Test input Expected output What it validates
3 1 1 1 / 1 1 1 YES Smallest legal instance
Nine equal values YES Symmetric balanced construction
1 1 1 1 1 3 with sizes (2,2,2) NO Degenerate triangle boundary
2 2 2 1 1 with sizes (1,2,2) YES Large values must be separated

Edge Cases

Consider:

6 2 2 2
1 1 1 1 1 3

The total sum is $8$. Any group containing the $3$ must also contain one more element because every group size is $2$. Its smallest possible final sum is $4$.

The algorithm computes:

min_final_sum = 3 + 1 = 4

and checks:

2 * 4 < 8

which fails.

No group can accept the $3$, so the answer is correctly NO.

Now consider:

5 1 2 2
2 2 2 1 1

The total sum is $8$.

The first $2$ can go into the size-$1$ group because its final sum remains $2$, safely below $4$.
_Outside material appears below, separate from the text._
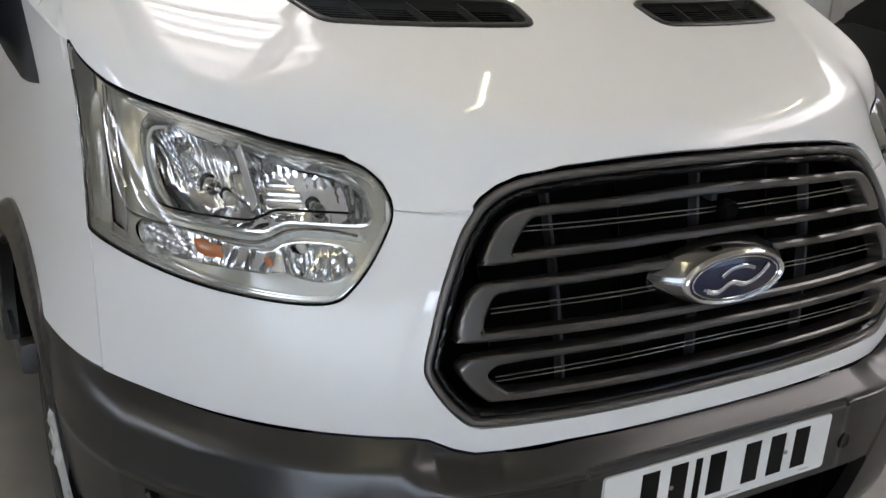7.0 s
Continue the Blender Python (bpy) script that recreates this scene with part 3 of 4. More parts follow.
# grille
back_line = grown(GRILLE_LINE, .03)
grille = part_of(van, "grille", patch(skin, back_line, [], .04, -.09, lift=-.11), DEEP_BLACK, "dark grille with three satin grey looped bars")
part_of(grille, "grille_frame", patch(skin, grown(GRILLE_LINE, -.001), [grown(GRILLE_LINE, -.0135)], .0030, .05, (.0060, .005), lift=-.004), FRAME_GREY, "satin dark grey surround")
part_of(grille, "inner_lip", patch(skin, grown(GRILLE_LINE, -.0125), [grown(GRILLE_LINE, -.028)], .0045, .06, (.012, .010), lift=-.012), SMOOTH_BLACK, "black inner lip")
LOOPS = [([(0, 1.177), (.05, 1.176), (.294, 1.166), (.36, 1.160), (.390, 1.151), (.413, 1.131), (.433, 1.098), (.434, 1.090), (.426, 1.085), (.3, 1.093), (0, 1.099)],
          [(0, 1.1655), (.05, 1.165), (.294, 1.155), (.345, 1.152), (.361, 1.147), (.376, 1.131), (.394, 1.104), (.393, 1.099), (.386, 1.098), (.3, 1.103), (0, 1.108)]),
         ([(0, 1.069), (.1, 1.068), (.3, 1.062), (.417, 1.059), (.449, 1.053), (.471, 1.028), (.484, .998), (.484, .985), (.474, .978), (.3, .977), (0, .977)],
          [(0, 1.058), (.1, 1.058), (.3, 1.052), (.40, 1.048), (.425, 1.043), (.437, 1.028), (.448, 1.003), (.447, .992), (.438, .988), (.3, .987), (0, .987)]),
         ([(0, .956), (.1, .956), (.3, .955), (.452, .953), (.477, .947), (.486, .938), (.482, .926), (.466, .906), (.442, .887), (.42, .884), (.3, .882), (0, .881)],
          [(0, .946), (.1, .946), (.3, .945), (.41, .943), (.436, .936), (.444, .925), (.434, .911), (.415, .897), (.40, .893), (.3, .891), (0, .890)])]
for outer, hole in LOOPS:
    part_of(grille, "grille_loop", patch(skin, grown(rounded(mirrored(outer), 3), .0012) - (0, .002), [grown(rounded(mirrored(hole), 3), -.0020) - (0, .002)], .0028, .03, (.0045, .0035), lift=.001), SATIN, "satin grey looped bar")
for z, reach in ((1.134, .372), (1.022, .43), (.919, .425)):
    for dz in (-.0035, .0035):
        u = np.linspace(-reach, reach, 40)
        p = skin(u, np.full(40, z + dz) - .006 * (np.abs(u) / .4) ** 2)
        part_of(grille, "thin_bar", sweep(p + (0, .008, 0), oval(.0014, .0014, 8)), THIN_BAR)
for u, half in ((-.413, .0012), (-.283, .006), (-.163, .0012), (0, .006), (.163, .0012), (.283, .006), (.413, .0012)):
    z = np.linspace(.85, 1.205, 10)
    p = skin(np.full(10, u) * (1 - .25 * (1.03 - z)), z) + (0, .074, 0)
    part_of(grille, "rib", sweep(p, oval(half, .012, 6), up=(0, -1, 0)), RIB_GREY if half > .005 else SMOOTH_BLACK)


def axis_pose(place, axis, up=(0, 0, 1)):
    """A pose whose x axis points along the given axis."""
    x = Vector(axis).normalized()
    y = Vector(up).cross(x).normalized()
    z = x.cross(y)
    m = Matrix((x, y, z)).transposed().to_4x4()
    m.translation = Vector(place)
    return m


def ellipse_loft(rows, n=64):
    """A body of upright ellipses: rows of (y, half width, half height, centre z)."""
    verts = [(a * math.cos(2 * math.pi * i / n), y, c + b * math.sin(2 * math.pi * i / n)) for y, a, b, c in rows for i in range(n)]
    faces = [(r * n + i, r * n + (i + 1) % n, (r + 1) * n + (i + 1) % n, (r + 1) * n + i) for r in range(len(rows) - 1) for i in range(n)]
    return verts, facing(verts, faces, (0, .2, rows[0][3]))


# badge: a chrome-rimmed oval on a silver mount
BZ = 1.032
badge = part_of(van, "badge", ellipse_loft([(-.015, .150, .058, BZ), (-.028, .142, .055, BZ), (-.046, .124, .050, BZ), (-.056, .114, .047, BZ), (-.058, .110, .046, BZ)]), BADGE_MOUNT, "oval blue badge with chrome rim")
part_of(badge, "rim", ellipse_loft([(-.054, .113, .0470, BZ), (-.061, .111, .0455, BZ), (-.064, .107, .0430, BZ), (-.0635, .102, .0395, BZ), (-.060, .099, .0375, BZ)]), CHROME, "chrome rim")
part_of(badge, "field", ellipse_loft([(-.0605, .100, .038, BZ), (-.0625, .08, .031, BZ), (-.064, .045, .018, BZ), (-.0645, .001, .0005, BZ)]), BLUE, "dark blue enamel field")
part_of(badge, "inner_line", ellipse_loft([(-.0612, .0955, .0360, BZ), (-.0626, .0945, .0353, BZ), (-.0626, .0930, .0345, BZ), (-.0614, .0920, .0338, BZ)]), BADGE_SILVER)
for pts, w in (([(-.066, -.014), (-.040, -.019), (-.012, -.006), (.018, -.012), (.048, -.002), (.068, .016)], .0042), ([(-.036, .006), (-.016, .018), (.012, .020), (.034, .014)], .0036)):
    line = rounded(pts, 6, False)
    part_of(badge, "swash", sweep([(x, -.0655 + .2 * x * x, BZ + z) for x, z in line], oval(w, .0022, 8), up=(0, -1, 0)), BADGE_SILVER, "plain silver swash")
cam_eye = part_of(van, "grille_camera", turned([(0, .0), (.0, .017), (.014, .017), (.018, .014), (.018, .0)], 24, axis_pose((0, -.012, 1.135), (0, -1, 0))), DEEP_BLACK, "round black camera eye in the grille")
part_of(cam_eye, "bracket", box((-.030, -.012, 1.150), (-.018, .01, 1.165), bevel=.002), RIB_GREY)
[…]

The remaining two $2$ values cannot be merged into the same group, because that would force a future sum of $4$. The feasibility check rejects that placement and distributes them into different groups.

The final sums become:

2, 3, 3

which satisfy the triangle inequality.

This is exactly the kind of case where a naive greedy based only on current sums fails, while the feasibility-based greedy succeeds.

The solution relies on looking ahead through the minimum possible future contribution, which is why it handles these boundary cases correctly.